L’impact de la carrière professionnelle sur le couple
Certains hommes veulent se voiler la face en pensant que le fait d’avoir des enfants, ou de vouloir bâtir une carrière ne ralentit pas la femme dans l’atteinte de ses objectifs professionnels. Et ils ne sont pas prêts à accepter les conséquences induites par le fait d’avoir une épouse éduquée. Prenons le cas des femmes diplômées de l’Ecole Nationale d’Administration et de Magistrature ici au Cameroun. À mon époque on ne concevait pas vraiment d’avoir des sous-préfets de sexe féminin. Aujourd’hui elles sont de plus en plus présentes et sont tout aussi compétentes que les hommes si ce n’est plus ; elles sont même de plus en plus favorisées.
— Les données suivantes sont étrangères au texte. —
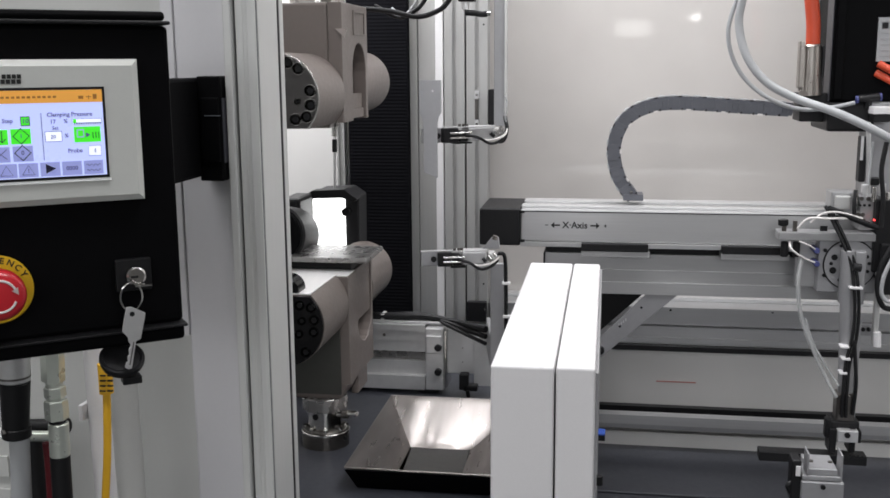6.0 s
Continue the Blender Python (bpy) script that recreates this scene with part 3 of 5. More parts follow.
def z_slide():
    y = 1.6
    t = thing("servo_motor", "black servo motor with orange and grey cables", "motor", (0.3669, 1.62, 1.3632))
    part("housing", B(0.3316, 0.4717, 1.62, 1.74, 1.4103, 1.78, 0.004), BLACKCOAT, t)
    part("fin", B(0.3361, 0.3491, 1.614, 1.6195, 1.4137, 1.78, 0.002), BLACKCOAT, t)
    part("flange", B(0.3266, 0.3971, 1.6, 1.73, 1.367, 1.4101, 0.004), BLACK, t)
    part("rating_plate", B(0.3946, 0.4359, 1.6165, 1.6195, 1.4708, 1.5351), GREYCABLE, t, "pale grey rating plate with unreadable print")
    for k in range(7):
        part("print_bar", B(0.3985, 0.428, 1.6158, 1.6164, 1.4774 + k * 0.0085, 1.4774 + k * 0.0085 + 0.0013), BRACKET, t)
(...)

Plusieurs mariages entre administrateurs des jeunes générations se sont terminés à cause de l’ascension professionnelle des femmes, ascension qui peut parfois se traduire par un déménagement qui n’arrange pas toujours l’homme. Je vous parle de l’ENAM, mais c’est aussi le cas des diplomates. Il est vrai qu’à l’époque, il existait une loi non écrite qui favorisait les couples de fonctionnaires, et la femme était affectée dans la ville où l’homme décidait de résider, et donc de travailler. Aujourd’hui il n’est plus aussi simple de demander une affectation avec pour seul motif le suivi de conjoint. Plusieurs femmes sont affectées loin de leurs époux, et ces derniers ne sont pas toujours prêts à les suivre. L’incompatibilité entre les carrières professionnelles est devenue un motif de rupture. Il est nécessaire qu’au
moment où les jeunes prennent la décision de se marier, ils échangent sur leurs aspirations professionnelles.

Sur la notion de parité
J’entends beaucoup parler de parité. Cependant il ne faudrait pas que cette notion reste juste un chiffre, à savoir 50 femmes, 50 hommes. La parité consiste également à donner à chaque être humain les moyens de se réaliser. Nous avons été créées pour réaliser quelque chose sur cette terre
avant d’en repartir. Par conséquent, chaque être humain doit pouvoir se sentir bien là où il est. Les théoriciens de la parité pensent que la femme par sa nature a des blocages. En tant que femme on est d’abord « la fille de papa » qui, très souvent, va payer la scolarité à son fils et non à sa fille parce que celle-ci va aller en mariage. Ensuite on devient la femme de quelqu’un qui pense que son épouse doit rester à la maison parce qu’il pourvoie financièrement. Quelques années plus tard, on devient la mère de quelqu’un et on doit éduquer des individus. Le temps passe, et la femme n’a plus le temps de se réaliser elle-même. Je crois que c’est à ce niveau qu’on doit former les femmes, et leur dire, en leur donnant des exemples, qu’on peut – bien sûr en travaillant un peu plus que les hommes – réussir sa vie professionnelle, sa vie familiale, son statut de mère, d’épouse et de membre de famille. Chez nous en Afrique la famille repose beaucoup sur les femmes. Une prise de conscience est nécessaire d’abord par les parents pour que ceux-ci donnent les mêmes chances à tous les enfants, indépendamment de leur sexe.

Sur les employeurs face à la parité
Quant aux employeurs, dans mon cas, j’ai envie de vous dire que j’attends
les candidatures, et je crois que j’ai mis en place une structure de formation prête à accueillir tout le monde. Mais quand on parle de formation en soudure ou en chaudronnerie, ce sont des hommes qui se présentent, parce que les parents sont réticents. Il y a quelques femmes, mais ce n’est pas encore ce qu’on attend, pourtant ce sont des métiers porteurs. À compétence égale, quand il s’agit de faire une sélection, je choisis d’employer des femmes parce que leur impact est visible. Je vous prends l’exemple de Geneviève dont je vous parlais récemment, avec qui je travaille depuis 18 ans, et qui a eu 3 enfants entre temps, et qui après ses accouchements est toujours revenue. Elle avait un réel impact dans les ateliers quand elle y était présente. Quand il y a une femme dans les ateliers avec les hommes, ces-derniers changent de comportement parce que c’est une présence qui les interpelle. Ils se boostent, ils sont propres, ils ont une meilleure tenue. J’aimerai avoir plus de femmes au sein de mon entreprise
parce que leur présence apporte quelque chose de différent.